<< Click to Display Table of Contents >> Navigation: Using CloudNine LAW > Importing Documents > ED Loader > Configuring Import Settings > Text Extraction |
To Access and Configure the Text Extraction Settings
1.On the File menu, select Import and then click Electronic Discovery.
2.Click the Settings tab and then click Text Extraction. The Text Extraction options display.

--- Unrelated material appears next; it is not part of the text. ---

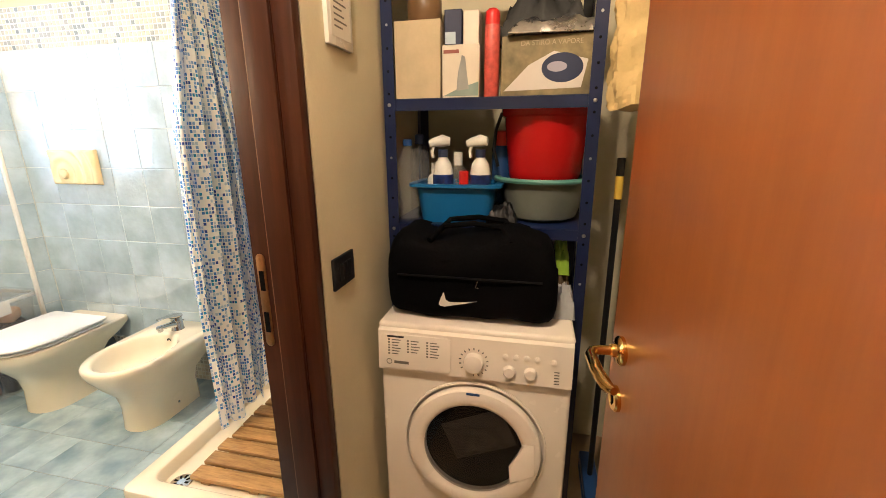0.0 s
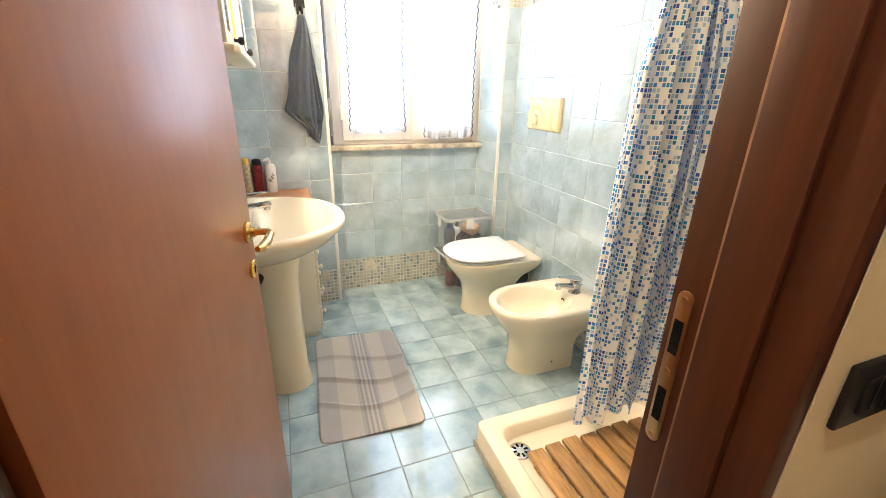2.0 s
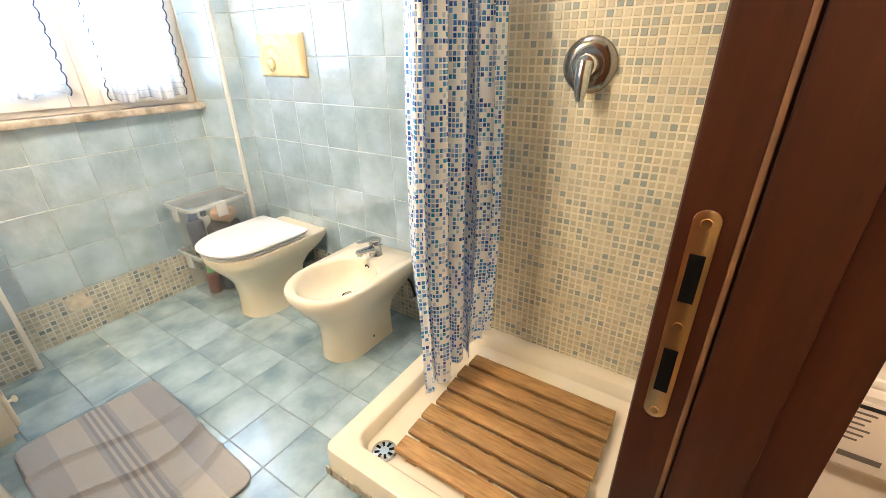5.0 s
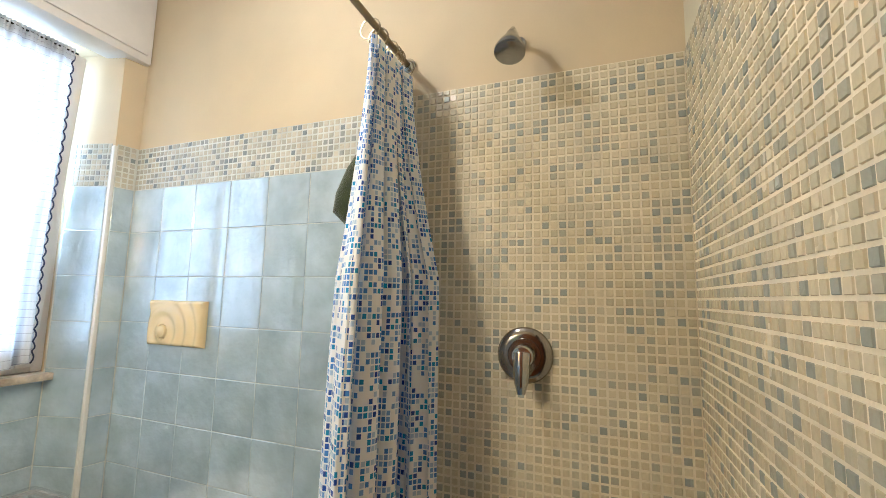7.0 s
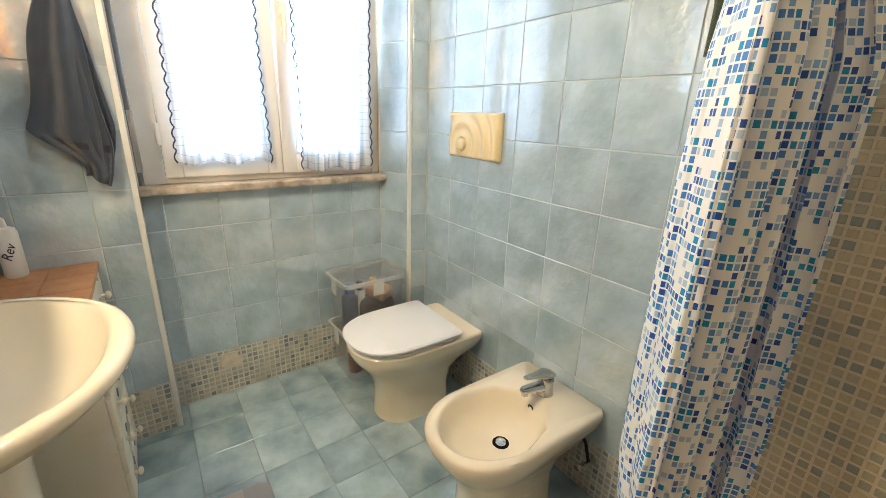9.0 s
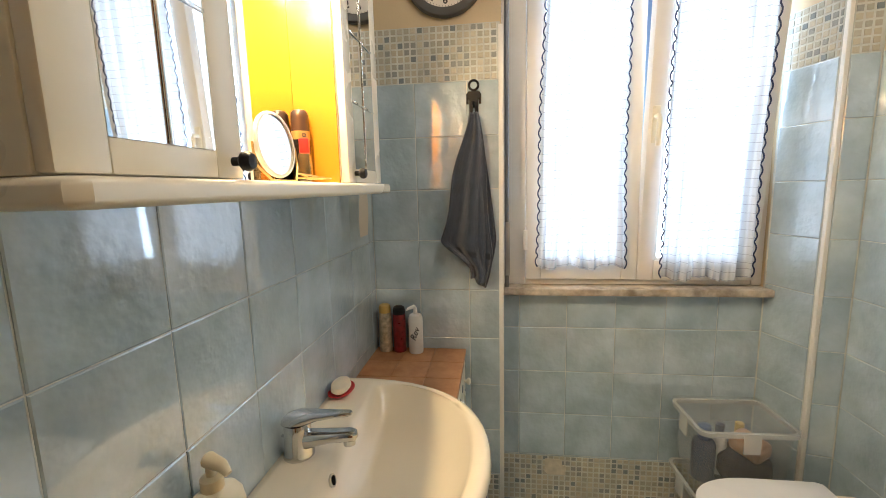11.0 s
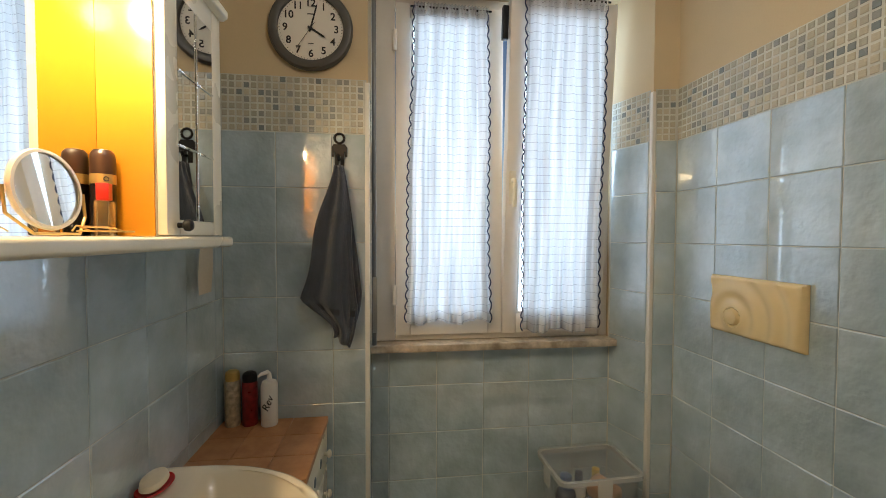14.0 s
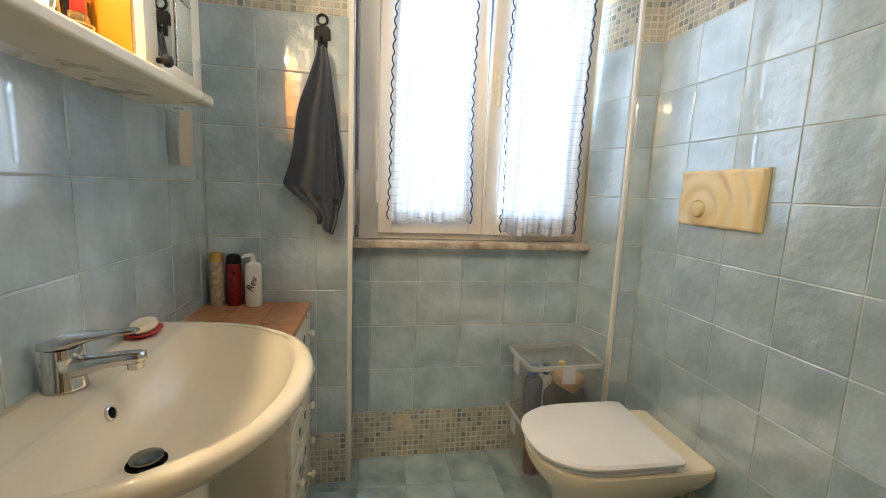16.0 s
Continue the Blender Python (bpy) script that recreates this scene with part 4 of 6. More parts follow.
rings = [bring(0.10, 0.02, 0.24, 0.62), bring(0.17, 0.005, 0.33, 0.66), bring(0.300, 0.0, 0.415, 0.72), bring(0.375, 0.0, 0.462, 0.772), bring(0.400, 0.0, 0.480, 0.792), bring(0.407, 0.0, 0.486, 0.806), bring(0.402, 0.0, 0.481, 0.819), bring(0.388, 0.0, 0.468, 0.826), bring(0.374, 0.015, 0.454, 0.8235), bring(0.364, 0.094, 0.446, 0.8225), bring(0.358, 0.110, 0.441, 0.8185)]
inner = []
for hw, yb, yf, z in ((0.350, 0.118, 0.436, 0.812), (0.318, 0.130, 0.412, 0.770), (0.250, 0.140, 0.360, 0.722), (0.12, 0.155, 0.275, 0.692), (0.04, 0.185, 0.225, 0.688)):
    inner.append(bring(hw, yb, yf, z))
part("basin", loft(B(), rings + inner), ceramic, sk, smooth=100)


def pring(hw, hd, z, cy=0.17):
    return [(hw * math.copysign(abs(math.cos(a)) ** 0.8, math.cos(a)), cy + hd * math.copysign(abs(math.sin(a)) ** 0.8, math.sin(a)), z) for a in (2 * math.pi * i / 28 for i in range(28))]


part("pedestal", loft(B(), [pring(0.112, 0.105, -0.030), pring(0.110, 0.103, -0.015), pring(0.092, 0.09, 0.06), pring(0.088, 0.085, 0.35), pring(0.096, 0.092, 0.55), pring(0.12, 0.11, 0.66)]), ceramic, sk)
part("waste_ring", lathe(B(), [(0, 0), (0.034, 0), (0.034, 0.003), (0.030, 0.004), (0.028, 0.0015), (0, 0.0015)], 30, pose(0.075, 0.195, 0.690)), hole_shade, sk, "dark waste opening")
part("waste", lathe(B(), [(0, 0), (0.010, 0), (0.010, 0.010), (0.028, 0.010), (0.028, 0.013), (0.018, 0.016), (0, 0.017)], 28, pose(0.075, 0.195, 0.690)), mat("dark_grey_chrome", (0.30, 0.30, 0.30), 0.16, 1.0), sk, "chrome pop-up waste")
part("overflow", lathe(B(), [(0.0145, -0.004), (0.0145, 0.004), (0.0105, 0.005), (0.0095, 0.002), (0.0095, -0.004)], 22, pose(0.055, 0.127, 0.782, -72, 0, 0), False, False), chrome, sk, "chrome overflow ring")
part("overflow_hole", lathe(B(), [(0, 0), (0.0098, 0), (0.0098, 0.0025), (0, 0.0025)], 18, pose(0.055, 0.127, 0.782, -72, 0, 0)), hole_shade, sk, "dark overflow hole")
basin_tap(sk, 0.028, 0.040, 0.8245, 176, 0.105, 1.30)
trap = thing("waste_trap", pose(-1.70, 0.617, 0), "dark waste pipe and valves under the washbasin", "pipe")
part("pipe", tube(B(), [(0, 0.0, 0.60), (0, 0.06, 0.60), (-0.03, 0.10, 0.60), (-0.08, 0.12, 0.63)], 0.016, 12), black_plastic, trap)
for x in (0.09, -0.22):
    part("valve", tube(B(), [(x, 0.0, 0.58), (x, 0.045, 0.58), (x, 0.05, 0.62)], 0.010, 10), chrome, trap)
    part("knob", lathe(B(), [(0, 0), (0.014, 0), (0.012, 0.02), (0, 0.02)], 12, pose(x, 0.045, 0.58, -90, 0, 0)), black_plastic, trap)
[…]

3.Configure text extraction options as needed:
Option |
Description |
---|---|
Enable Text Extraction |
Enables text extraction options from applicable files during an ED Loader import session. You must select this option to access any other options for text extraction. |
Include metadata in extracted text |
Includes any available document properties in the extracted text file, for example: Author, Title, etc. |
Enable binary scanning in text extraction |
Forces all file types to be scanned for text. This option works by overriding the Ext. Text flag in the File Type Manager (see File Types). If you enable this option, it is recommended that you also enable the Validate extracted text option. |
Validate extracted text |
Scans each text file for readable text. Use this option to filter text files containing only form feed and other control characters. Text files that do not contain readable text are marked as invalid and discarded. |
Identify hidden text content |
Detects specific kinds of hidden text in Word, Excel, and PowerPoint documents. Hidden text can be found in these forms: •Text that is hidden inside shape controls, for example, text boxes, etc. •Text formatted as Hidden. •Hidden spreadsheets, spreadsheet columns, and spreadsheet cells. •Hidden slides. If hidden text is detected the following actions occur: •The hidden text is added to the start of the extracted text for the document under the Text tab. •The hidden text appears at the top of the document in a section marked with <<< START HIDDEN CONTENT >>><< END HIDDEN CONTENT >>>. Page numbers within the hidden content area can help you determine the context for the hidden text. •The HiddenText field for the document is assigned a Y. Note •Enabling this option may decrease import speeds. |
Identify language content |
Identifies the first 5 languages used in each document. When you create a new case or when you open a case that was created using a previous version of CloudNine™ LAW, a field named Language is created that stores language identifiers. Note the following: •Single word sentences are not evaluated. •A language with only one occurrence in the document is ignored. •After the first language is identified, to be added Language field, the second through fifth languages require a hit percentage of at least 15% of document text. •Enabling this option may decrease import speeds. To improve speeds, try using the option to limit analysis to the first kilobytes of each file. |
Limit content analysis to first _ KB of file |
Limiting analysis can help to enhance performance. |
Restrict language identification to common languages |
Limiting identification to common languages can help to enhance accuracy. Note the following: •This setting is enabled by default and persists between sessions. •When this setting is enabled, only the following languages are detected: Arabic Bengali Chinese: Simplified Chinese, and Traditional Chinese Czech Danish Dutch English Finnish French German Greek Hebrew Hindi Hungarian Italian Japanese Korean Latin Norwegian Bokmål Norwegian Nynorsk Polish Portuguese Russian Spanish Swedish •If a supported language is not encountered, a value of Unknown is returned. This value might also be returned if only a small amount of content is available. •When multiple languages are detected, they are delimited with semi-colon. |